VBA: An Advanced Add-in to Open a CSV File and Create Chart with Data Specified by User
This tutorial shows development of an advanced VBA add-in to open a CSV file, save it as an Excel workbook, and let the user select which data to plot.
Andy says
Thanks for the post. :)
I have been playing with the Get and Transform features of Excel recently, after I saw this video introduction from Mr Excel: https://www.youtube.com/watch?v=vZSOpmg4ehw. And there was a post from Microsoft recently about some updates as well (https://blogs.office.com/2017/02/08/january-2017-updates-for-get-transform-in-excel-2016-and-the-power-query-add-in/ – the section on Enhanced “Combine Binaries” experience when importing from any folder.)
In a nutshell you can point Excel to a folder filled with csv files and it can import all of them into a single sheet. I tried it with the same data set you used and was able to generate the graph. Then if I changed the csv file all I needed to do was right click on the table and press refresh and it pulled in the updated data and updated the graph.

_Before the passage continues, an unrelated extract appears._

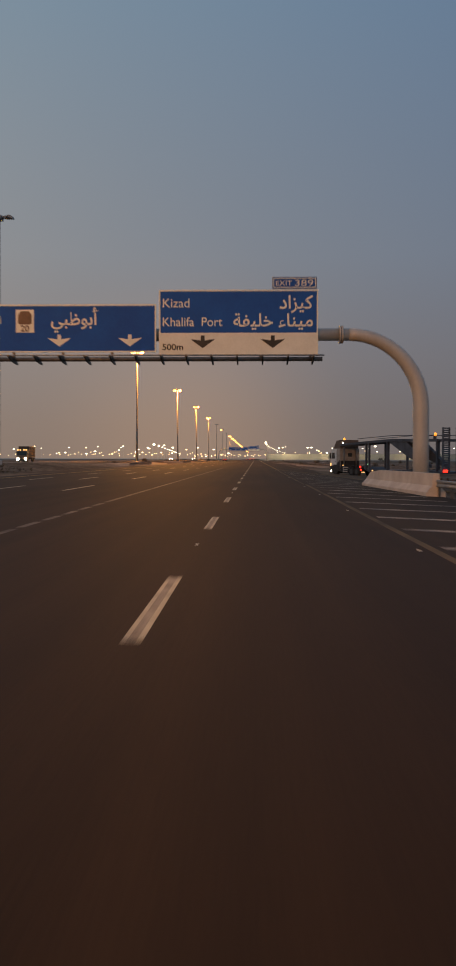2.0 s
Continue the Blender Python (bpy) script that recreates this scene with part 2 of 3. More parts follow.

This may be a way to avoid the need for the VBA in some cases?
Steve Bayliss says
Great post as usual Jon!
Larry Kiser says
Thank you. This is my my homework for this weekend.
ExcelSemSegredo says
I loved the content, when I have some questions about excel, I run to the blog to get more content, I’m from Brazil and I love its tips.
Dennis says
Thank you very much, Jon. I have recently started working with VBA and text files. I found this post very helpful. It will form the basis of my future implementations of VBA and text files.
Have you posted a blog regarding a VBA that involves adding multiple sheets and corresponding charts using multiple CSV files with multiple categories associated with multiple dates?
Jon Peltier says
Dennis –
While this is an extension of the techniques described in this article, it goes beyond the level of such an article, into the realm of a VBA development project.
You need mechanisms to define the list of CSV files, and to deal with multiple categories and dates.